Although The Evil Dead and Evil Dead II share numerous plot similarities, the tones of the features are significantly different. While both movies contain elements of satire, the first is much more of a straightforward horror endeavor than its sequel. The Evil Dead contains little in the way of overt comedy – its humor comes through accentuating traditional elements of the thriller/horror genre, including drenching the screen in copious amounts of fake blood, allowing the actors to give over-the-top performances, and intentionally placing characters in positions where they do stupid things. Evil Dead II, on the other hand, raises the stakes by introducing outright slapstick and one-liners into the mix. Consequently, the “scare level” of the movie drops a notch. It is still possible to be unsettled by Evil Dead II, but far less likely than by its predecessor.
One of the most remarkable things about The Evil Dead is how much it was able to accomplish on such a small budget (reportedly around $50K). Of course, it could be argued that many of the best horror films, including Halloween and The Blair Witch Project, have come cheaply, with the lack of funding forcing the filmmakers to rely more on innovation than special effects. The Evil Dead is at times genuinely creepy, due in no small part to the imaginative camerawork devised by Raimi and cinematographer Tim Philo. The so-called “shaky cam” (in which the camera gave us the point-of-view of the demon rushing through the woods) became a staple of the Evil Dead series, and was “borrowed” by the Coen brothers for Blood Simple. (The Coens and Raimi have been long-time friends and collaborators. Joel Coen is credited as the “assistant film editor” for The Evil Dead.) Also, the evil force inhabiting the forest is never shown in The Evil Dead, leaving all the details to our imagination. In Evil Dead II, when it finally makes its appearance near the end, the result is inevitably disappointing.

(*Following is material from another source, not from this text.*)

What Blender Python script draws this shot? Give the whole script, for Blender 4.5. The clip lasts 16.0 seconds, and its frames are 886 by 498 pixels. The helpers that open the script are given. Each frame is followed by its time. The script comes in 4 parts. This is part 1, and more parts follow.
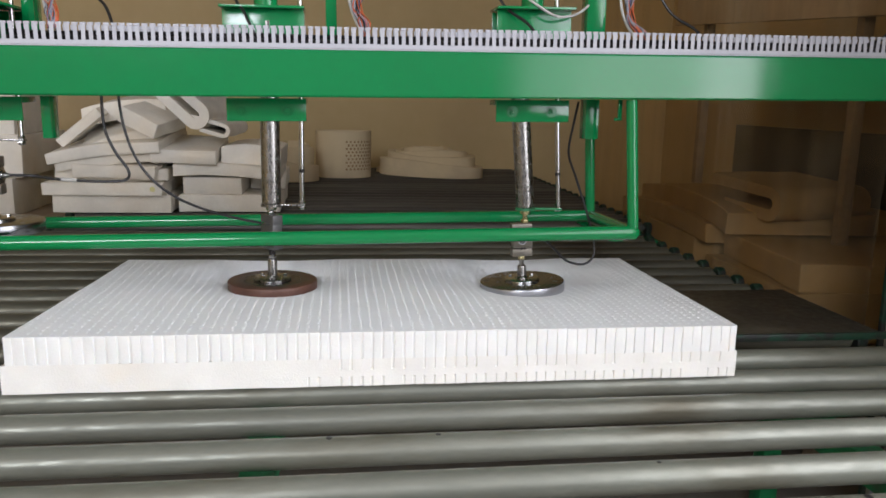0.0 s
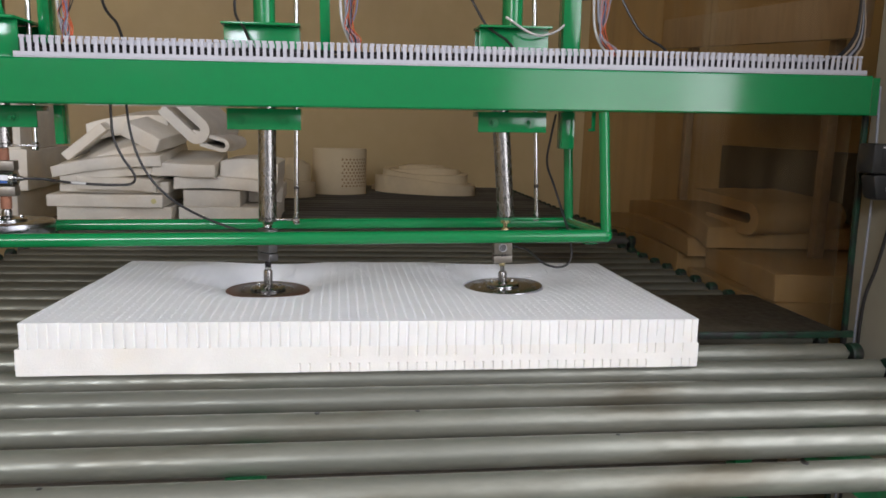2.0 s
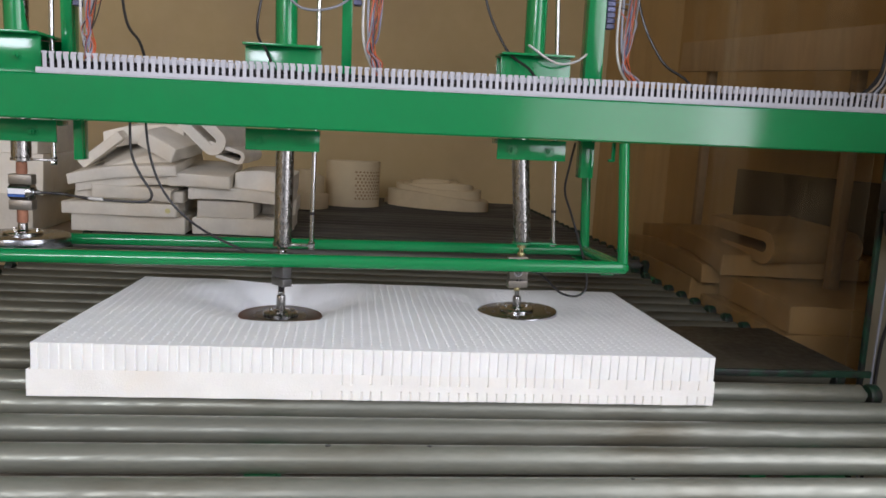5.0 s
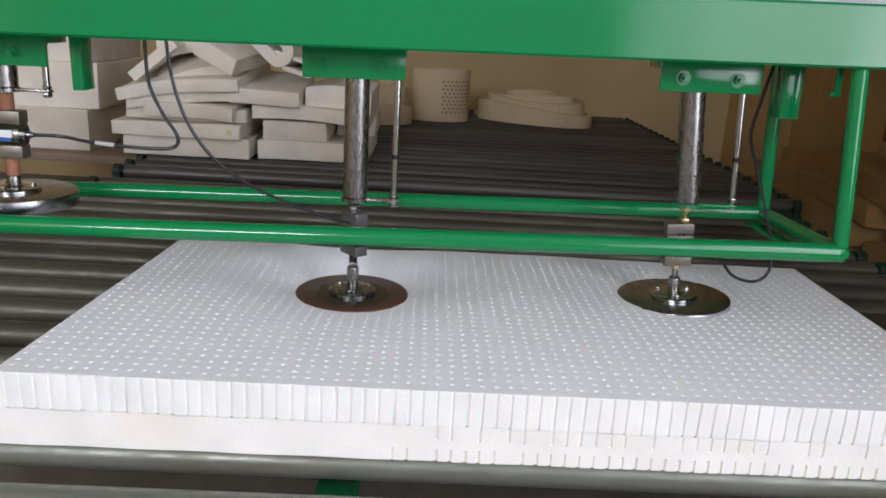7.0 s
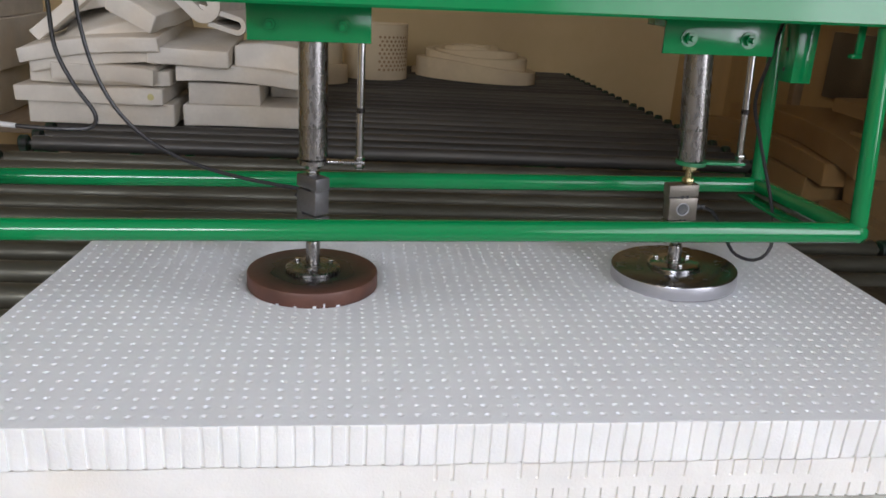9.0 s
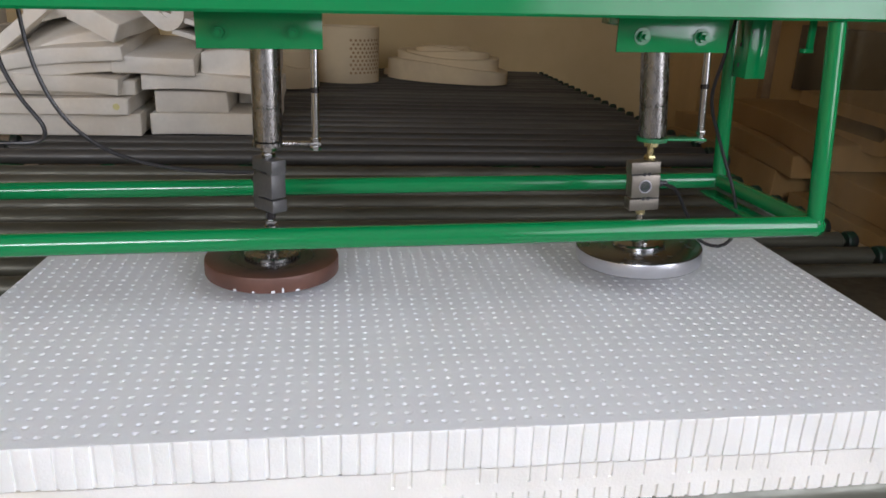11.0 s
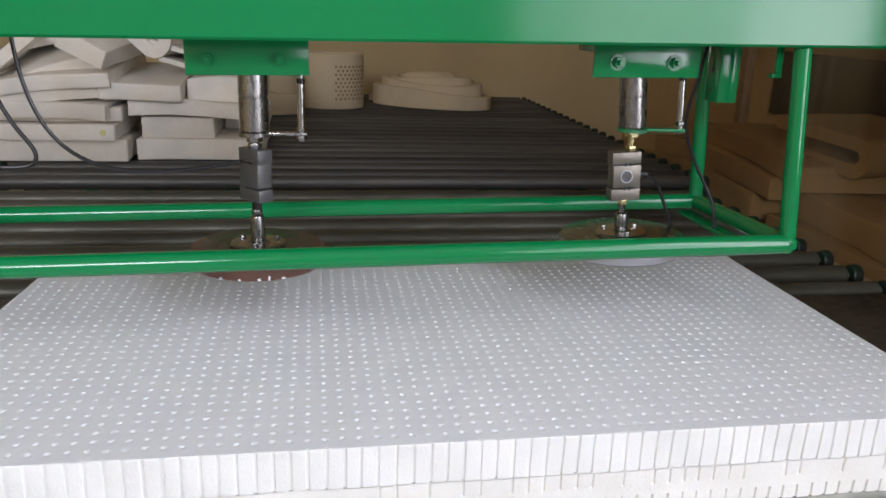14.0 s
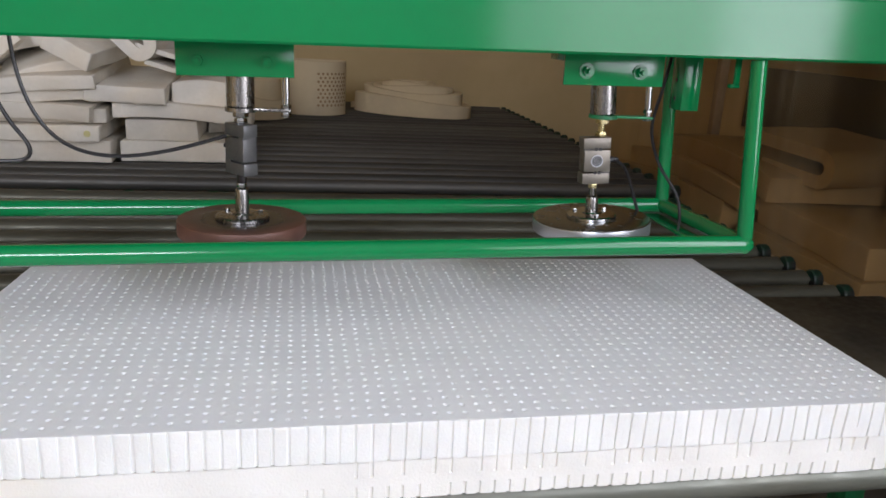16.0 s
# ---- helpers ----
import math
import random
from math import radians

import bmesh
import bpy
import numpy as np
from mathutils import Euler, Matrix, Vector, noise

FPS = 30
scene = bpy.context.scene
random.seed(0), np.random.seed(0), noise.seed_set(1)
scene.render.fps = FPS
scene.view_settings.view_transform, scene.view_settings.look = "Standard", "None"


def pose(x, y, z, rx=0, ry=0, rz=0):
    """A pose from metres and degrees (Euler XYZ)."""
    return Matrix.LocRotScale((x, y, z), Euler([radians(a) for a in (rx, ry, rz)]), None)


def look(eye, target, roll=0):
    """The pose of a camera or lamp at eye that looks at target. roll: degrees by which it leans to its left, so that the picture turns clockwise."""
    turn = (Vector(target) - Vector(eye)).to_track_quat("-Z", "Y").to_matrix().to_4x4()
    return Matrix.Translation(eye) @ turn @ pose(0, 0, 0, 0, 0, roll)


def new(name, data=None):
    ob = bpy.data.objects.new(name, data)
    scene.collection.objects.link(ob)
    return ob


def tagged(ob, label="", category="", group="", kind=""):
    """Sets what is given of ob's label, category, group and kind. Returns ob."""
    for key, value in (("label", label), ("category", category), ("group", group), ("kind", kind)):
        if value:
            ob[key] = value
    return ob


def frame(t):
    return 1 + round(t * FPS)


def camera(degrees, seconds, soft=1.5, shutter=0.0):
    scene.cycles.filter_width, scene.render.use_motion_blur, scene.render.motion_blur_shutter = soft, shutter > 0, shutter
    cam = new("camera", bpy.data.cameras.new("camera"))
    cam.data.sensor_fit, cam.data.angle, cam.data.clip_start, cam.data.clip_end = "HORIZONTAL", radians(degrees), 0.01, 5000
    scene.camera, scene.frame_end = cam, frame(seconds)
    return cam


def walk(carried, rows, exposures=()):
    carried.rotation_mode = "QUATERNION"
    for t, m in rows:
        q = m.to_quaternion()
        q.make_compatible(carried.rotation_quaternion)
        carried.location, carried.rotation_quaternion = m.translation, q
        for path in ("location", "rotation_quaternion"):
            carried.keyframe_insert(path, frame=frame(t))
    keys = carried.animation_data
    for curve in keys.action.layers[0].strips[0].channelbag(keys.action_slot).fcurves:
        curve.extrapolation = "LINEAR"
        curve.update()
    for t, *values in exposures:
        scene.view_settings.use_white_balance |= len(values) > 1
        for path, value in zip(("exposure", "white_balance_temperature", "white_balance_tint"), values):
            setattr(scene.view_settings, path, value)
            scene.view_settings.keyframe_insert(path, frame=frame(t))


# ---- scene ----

Gore provides a key component to both films. Raimi uses it in such copious quantities that the sheer volume of fake blood often becomes humorous (especially in Evil Dead II, where red is not always the color of choice – there’s black blood, green blood, and yellow blood). Heads and arms are frequently severed, but it’s all done in such a good-natured and over-the-top manner that it’s difficult imagining any horror aficionado being remotely distressed by the amount of gore. (It is equally difficult imagining anyone who doesn’t like horror films coming within viewing distance of any Evil Dead movie – the pictures are intended for those who appreciate the genre.) In The Evil Dead, we get to see a partially dismembered body quivering around on the ground. In Evil Dead II, a bodiless head tries to chew on Ash’s hand; later, he is attacked by the headless body. And, in what is unquestionably the most amusing moment in either film, an eye pops out of its socket and flies through the air to a waiting receptacle. With the Evil Dead movies, Raimi successfully illustrates that gore can be used for purposes other than grossing out an audience.
The makeup in The Evil Dead is rather crude – just globs of goo slathered on the faces of the actors playing “Dead-ites” to make them look like revived denizens of the crypt. With the higher-budgeted Evil Dead II, Raimi had more money to play with. Consequently, he was able to use latex applications, specially designed suits, and even some stop-motion animation in his quest to make the appearance of the “Dead-ites” more outlandish. Indeed, they are more convincing in Evil Dead II, but they never lose the cartoonish appearance that is in keeping with the overall tone of the film. Raimi’s goal is to frighten us a little, not to scare us out of our wits.
And that brings us to the Three Stooges. Raimi is on record as being an avid Three Stooges fan, and his appreciation of the old-time comics shows clearly in a variety of slapstick homages that appear throughout both Evil Dead II and Army of Darkness. While the Stooges’ routines might not seem to be ripe for incorporation in a horror movie, Raimi’s use of this material works, primarily because the tapestry into which it is woven already has a highly satirical/comedic aspect. It’s also interesting to note that, while the role of one of the Stooges is occasionally played by the human Ash, there are occasions when a zombie takes on the part of Larry, Curly, or Moe. (There are no obvious Three Stooges tributes in the more straightforward The Evil Dead.)
Neither The Evil Dead nor Evil Dead II will win any acting awards. Aside from Bruce Campbell, who has forged a nice career in offbeat productions, the films are populated by a cast of unknowns, many of whom list their respective Evil Dead movie as the only acting job on their resumes. It’s understandable why – the performances are uniformly bad, being either wooden and stilted or over-the-top. My assumption, based on the evidence at hand, is that this is intentional – another way for Raimi to raise the level of parody a notch. Good acting would not have served the material well, since it would have diluted the comedy quotient and made the campy elements seem cheap and cheesy.
It’s interesting to note the way Ash changes between The Evil Dead and Evil Dead II. In the former, he’s a geeky guy who ends up being a reluctant hero of sorts. In the sequel, he’s a none-too-bright macho dude who’s out to get the “Dead-ites”. By the end of Evil Dead II, he has an impressive arsenal of weapons, including a sawed-off shotgun and a chainsaw (which has replaced the hand he hacks off partway through the movie). Campbell’s performance shifts to match the needs of the script. In the first film, he could almost be described as low-key. In the second, he’s all swagger, spitting out one-liners and taking on the forces of darkness.
In the years following the release of the Evil Dead trilogy, Sam Raimi’s career has taken off. His work on films like A Simple Plan and For Love of the Game have earned him the opportunity to helm a major Hollywood superhero movie (Spiderman). But, for die-hard fans, the Evil Dead films will be Rami’s legacy. They will remember him as the maverick director who pioneered the comedy/horror road a decade before Wes Craven popularized it with Scream. For those with a taste for outrageousness and an appetite for horror, there’s no jucier meal than the Evil Dead movies.